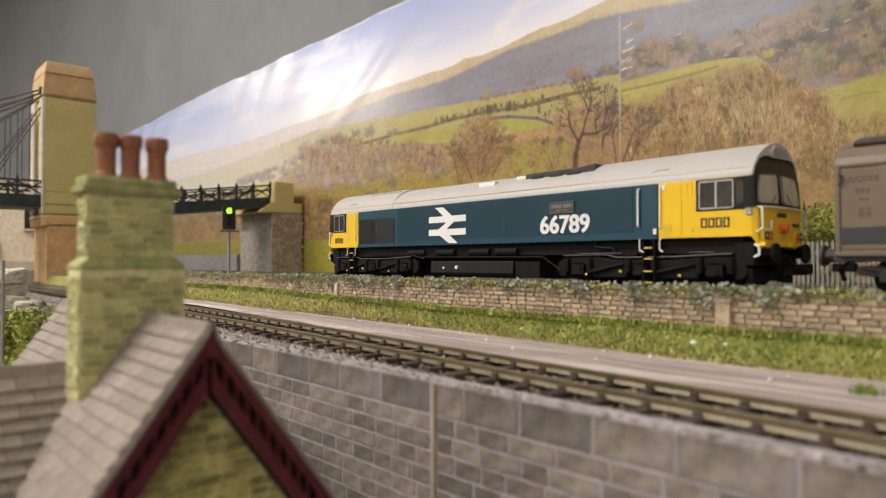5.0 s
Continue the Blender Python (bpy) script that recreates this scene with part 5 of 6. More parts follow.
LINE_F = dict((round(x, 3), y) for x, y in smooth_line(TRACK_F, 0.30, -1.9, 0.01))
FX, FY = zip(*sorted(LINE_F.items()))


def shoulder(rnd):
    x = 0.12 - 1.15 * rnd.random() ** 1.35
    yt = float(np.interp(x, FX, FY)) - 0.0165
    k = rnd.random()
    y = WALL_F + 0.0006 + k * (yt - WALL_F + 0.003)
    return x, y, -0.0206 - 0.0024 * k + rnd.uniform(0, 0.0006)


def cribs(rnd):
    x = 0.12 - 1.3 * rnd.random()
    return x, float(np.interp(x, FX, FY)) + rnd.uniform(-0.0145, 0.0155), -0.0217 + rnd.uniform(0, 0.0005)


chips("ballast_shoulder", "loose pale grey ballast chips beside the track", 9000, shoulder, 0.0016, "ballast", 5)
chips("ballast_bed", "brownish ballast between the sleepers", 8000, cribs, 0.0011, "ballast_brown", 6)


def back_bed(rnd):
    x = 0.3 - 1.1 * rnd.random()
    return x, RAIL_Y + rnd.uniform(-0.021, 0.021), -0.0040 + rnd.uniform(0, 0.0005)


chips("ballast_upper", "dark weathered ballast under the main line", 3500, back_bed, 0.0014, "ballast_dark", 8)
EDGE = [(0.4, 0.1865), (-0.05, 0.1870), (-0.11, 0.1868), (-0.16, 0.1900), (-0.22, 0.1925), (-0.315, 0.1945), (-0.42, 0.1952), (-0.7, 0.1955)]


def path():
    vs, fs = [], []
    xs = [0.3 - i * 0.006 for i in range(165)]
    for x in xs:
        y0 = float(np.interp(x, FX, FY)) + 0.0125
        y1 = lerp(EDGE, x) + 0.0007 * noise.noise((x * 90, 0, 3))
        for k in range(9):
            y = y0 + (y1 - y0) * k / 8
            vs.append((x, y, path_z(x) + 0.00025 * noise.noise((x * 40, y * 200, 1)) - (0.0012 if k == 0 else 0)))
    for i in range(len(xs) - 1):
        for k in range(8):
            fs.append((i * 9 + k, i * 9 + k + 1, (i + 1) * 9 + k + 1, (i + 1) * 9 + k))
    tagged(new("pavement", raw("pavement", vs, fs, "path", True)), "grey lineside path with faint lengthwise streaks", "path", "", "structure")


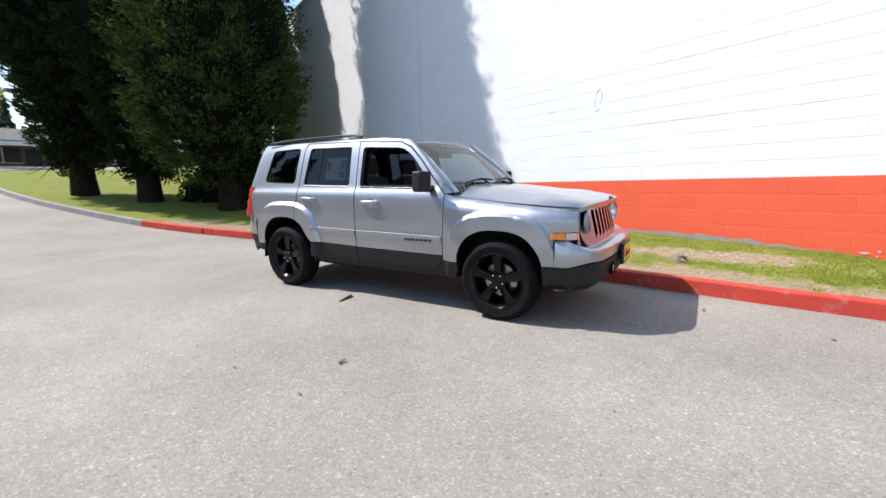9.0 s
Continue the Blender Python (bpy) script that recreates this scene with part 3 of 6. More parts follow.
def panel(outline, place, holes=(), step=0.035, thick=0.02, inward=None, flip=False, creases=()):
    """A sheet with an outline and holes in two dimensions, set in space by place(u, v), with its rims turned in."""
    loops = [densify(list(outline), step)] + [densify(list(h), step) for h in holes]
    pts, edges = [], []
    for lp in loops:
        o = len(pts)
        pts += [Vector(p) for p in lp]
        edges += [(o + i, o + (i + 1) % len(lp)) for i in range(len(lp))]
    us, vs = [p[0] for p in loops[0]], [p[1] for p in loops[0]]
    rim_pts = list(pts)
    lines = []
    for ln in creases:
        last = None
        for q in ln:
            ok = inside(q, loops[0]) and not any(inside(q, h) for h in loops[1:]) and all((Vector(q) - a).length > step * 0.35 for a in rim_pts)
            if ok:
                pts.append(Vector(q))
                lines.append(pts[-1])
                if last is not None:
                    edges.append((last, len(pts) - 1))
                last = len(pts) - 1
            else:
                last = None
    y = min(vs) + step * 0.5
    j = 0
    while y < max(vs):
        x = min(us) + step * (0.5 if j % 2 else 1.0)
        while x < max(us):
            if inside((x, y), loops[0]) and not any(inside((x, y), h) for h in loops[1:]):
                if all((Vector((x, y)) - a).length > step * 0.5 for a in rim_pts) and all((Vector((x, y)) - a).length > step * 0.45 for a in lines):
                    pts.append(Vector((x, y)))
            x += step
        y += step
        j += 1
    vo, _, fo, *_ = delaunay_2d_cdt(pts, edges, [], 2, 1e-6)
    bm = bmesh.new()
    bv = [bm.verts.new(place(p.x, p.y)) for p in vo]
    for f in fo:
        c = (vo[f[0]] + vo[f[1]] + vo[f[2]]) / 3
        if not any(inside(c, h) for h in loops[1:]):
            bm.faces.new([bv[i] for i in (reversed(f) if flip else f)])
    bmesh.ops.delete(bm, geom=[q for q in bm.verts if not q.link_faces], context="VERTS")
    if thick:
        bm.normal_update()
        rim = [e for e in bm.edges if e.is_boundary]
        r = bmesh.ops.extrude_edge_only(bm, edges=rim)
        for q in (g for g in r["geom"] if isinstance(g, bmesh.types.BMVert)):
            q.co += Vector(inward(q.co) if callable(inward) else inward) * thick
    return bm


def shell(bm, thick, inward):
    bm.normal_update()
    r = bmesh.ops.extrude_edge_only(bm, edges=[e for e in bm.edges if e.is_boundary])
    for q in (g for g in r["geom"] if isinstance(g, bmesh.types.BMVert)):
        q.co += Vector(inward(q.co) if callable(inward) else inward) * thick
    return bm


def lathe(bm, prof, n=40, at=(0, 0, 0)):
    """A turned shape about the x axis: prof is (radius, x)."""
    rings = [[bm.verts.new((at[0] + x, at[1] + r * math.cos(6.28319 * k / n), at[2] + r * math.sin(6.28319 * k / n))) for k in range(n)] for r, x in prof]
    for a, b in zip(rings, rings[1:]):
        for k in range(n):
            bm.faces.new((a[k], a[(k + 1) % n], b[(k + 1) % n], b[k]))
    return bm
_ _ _
EXERCISE REQUIREMENTS ::
Quote the entries in full. Any image among them is to be omitted from the copy.

COMPLETED EXERCISE ::
5.0 s
Continue the Blender Python (bpy) script that recreates this scene with part 5 of 6. More parts follow.
LINE_F = dict((round(x, 3), y) for x, y in smooth_line(TRACK_F, 0.30, -1.9, 0.01))
FX, FY = zip(*sorted(LINE_F.items()))


def shoulder(rnd):
    x = 0.12 - 1.15 * rnd.random() ** 1.35
    yt = float(np.interp(x, FX, FY)) - 0.0165
    k = rnd.random()
    y = WALL_F + 0.0006 + k * (yt - WALL_F + 0.003)
    return x, y, -0.0206 - 0.0024 * k + rnd.uniform(0, 0.0006)


def cribs(rnd):
    x = 0.12 - 1.3 * rnd.random()
    return x, float(np.interp(x, FX, FY)) + rnd.uniform(-0.0145, 0.0155), -0.0217 + rnd.uniform(0, 0.0005)


chips("ballast_shoulder", "loose pale grey ballast chips beside the track", 9000, shoulder, 0.0016, "ballast", 5)
chips("ballast_bed", "brownish ballast between the sleepers", 8000, cribs, 0.0011, "ballast_brown", 6)


def back_bed(rnd):
    x = 0.3 - 1.1 * rnd.random()
    return x, RAIL_Y + rnd.uniform(-0.021, 0.021), -0.0040 + rnd.uniform(0, 0.0005)


chips("ballast_upper", "dark weathered ballast under the main line", 3500, back_bed, 0.0014, "ballast_dark", 8)
EDGE = [(0.4, 0.1865), (-0.05, 0.1870), (-0.11, 0.1868), (-0.16, 0.1900), (-0.22, 0.1925), (-0.315, 0.1945), (-0.42, 0.1952), (-0.7, 0.1955)]


def path():
    vs, fs = [], []
    xs = [0.3 - i * 0.006 for i in range(165)]
    for x in xs:
        y0 = float(np.interp(x, FX, FY)) + 0.0125
        y1 = lerp(EDGE, x) + 0.0007 * noise.noise((x * 90, 0, 3))
        for k in range(9):
            y = y0 + (y1 - y0) * k / 8
            vs.append((x, y, path_z(x) + 0.00025 * noise.noise((x * 40, y * 200, 1)) - (0.0012 if k == 0 else 0)))
    for i in range(len(xs) - 1):
        for k in range(8):
            fs.append((i * 9 + k, i * 9 + k + 1, (i + 1) * 9 + k + 1, (i + 1) * 9 + k))
    tagged(new("pavement", raw("pavement", vs, fs, "path", True)), "grey lineside path with faint lengthwise streaks", "path", "", "structure")


9.0 s
Continue the Blender Python (bpy) script that recreates this scene with part 3 of 6. More parts follow.
def panel(outline, place, holes=(), step=0.035, thick=0.02, inward=None, flip=False, creases=()):
    """A sheet with an outline and holes in two dimensions, set in space by place(u, v), with its rims turned in."""
    loops = [densify(list(outline), step)] + [densify(list(h), step) for h in holes]
    pts, edges = [], []
    for lp in loops:
        o = len(pts)
        pts += [Vector(p) for p in lp]
        edges += [(o + i, o + (i + 1) % len(lp)) for i in range(len(lp))]
    us, vs = [p[0] for p in loops[0]], [p[1] for p in loops[0]]
    rim_pts = list(pts)
    lines = []
    for ln in creases:
        last = None
        for q in ln:
            ok = inside(q, loops[0]) and not any(inside(q, h) for h in loops[1:]) and all((Vector(q) - a).length > step * 0.35 for a in rim_pts)
            if ok:
                pts.append(Vector(q))
                lines.append(pts[-1])
                if last is not None:
                    edges.append((last, len(pts) - 1))
                last = len(pts) - 1
            else:
                last = None
    y = min(vs) + step * 0.5
    j = 0
    while y < max(vs):
        x = min(us) + step * (0.5 if j % 2 else 1.0)
        while x < max(us):
            if inside((x, y), loops[0]) and not any(inside((x, y), h) for h in loops[1:]):
                if all((Vector((x, y)) - a).length > step * 0.5 for a in rim_pts) and all((Vector((x, y)) - a).length > step * 0.45 for a in lines):
                    pts.append(Vector((x, y)))
            x += step
        y += step
        j += 1
    vo, _, fo, *_ = delaunay_2d_cdt(pts, edges, [], 2, 1e-6)
    bm = bmesh.new()
    bv = [bm.verts.new(place(p.x, p.y)) for p in vo]
    for f in fo:
        c = (vo[f[0]] + vo[f[1]] + vo[f[2]]) / 3
        if not any(inside(c, h) for h in loops[1:]):
            bm.faces.new([bv[i] for i in (reversed(f) if flip else f)])
    bmesh.ops.delete(bm, geom=[q for q in bm.verts if not q.link_faces], context="VERTS")
    if thick:
        bm.normal_update()
        rim = [e for e in bm.edges if e.is_boundary]
        r = bmesh.ops.extrude_edge_only(bm, edges=rim)
        for q in (g for g in r["geom"] if isinstance(g, bmesh.types.BMVert)):
            q.co += Vector(inward(q.co) if callable(inward) else inward) * thick
    return bm


def shell(bm, thick, inward):
    bm.normal_update()
    r = bmesh.ops.extrude_edge_only(bm, edges=[e for e in bm.edges if e.is_boundary])
    for q in (g for g in r["geom"] if isinstance(g, bmesh.types.BMVert)):
        q.co += Vector(inward(q.co) if callable(inward) else inward) * thick
    return bm


def lathe(bm, prof, n=40, at=(0, 0, 0)):
    """A turned shape about the x axis: prof is (radius, x)."""
    rings = [[bm.verts.new((at[0] + x, at[1] + r * math.cos(6.28319 * k / n), at[2] + r * math.sin(6.28319 * k / n))) for k in range(n)] for r, x in prof]
    for a, b in zip(rings, rings[1:]):
        for k in range(n):
            bm.faces.new((a[k], a[(k + 1) % n], b[(k + 1) % n], b[k]))
    return bm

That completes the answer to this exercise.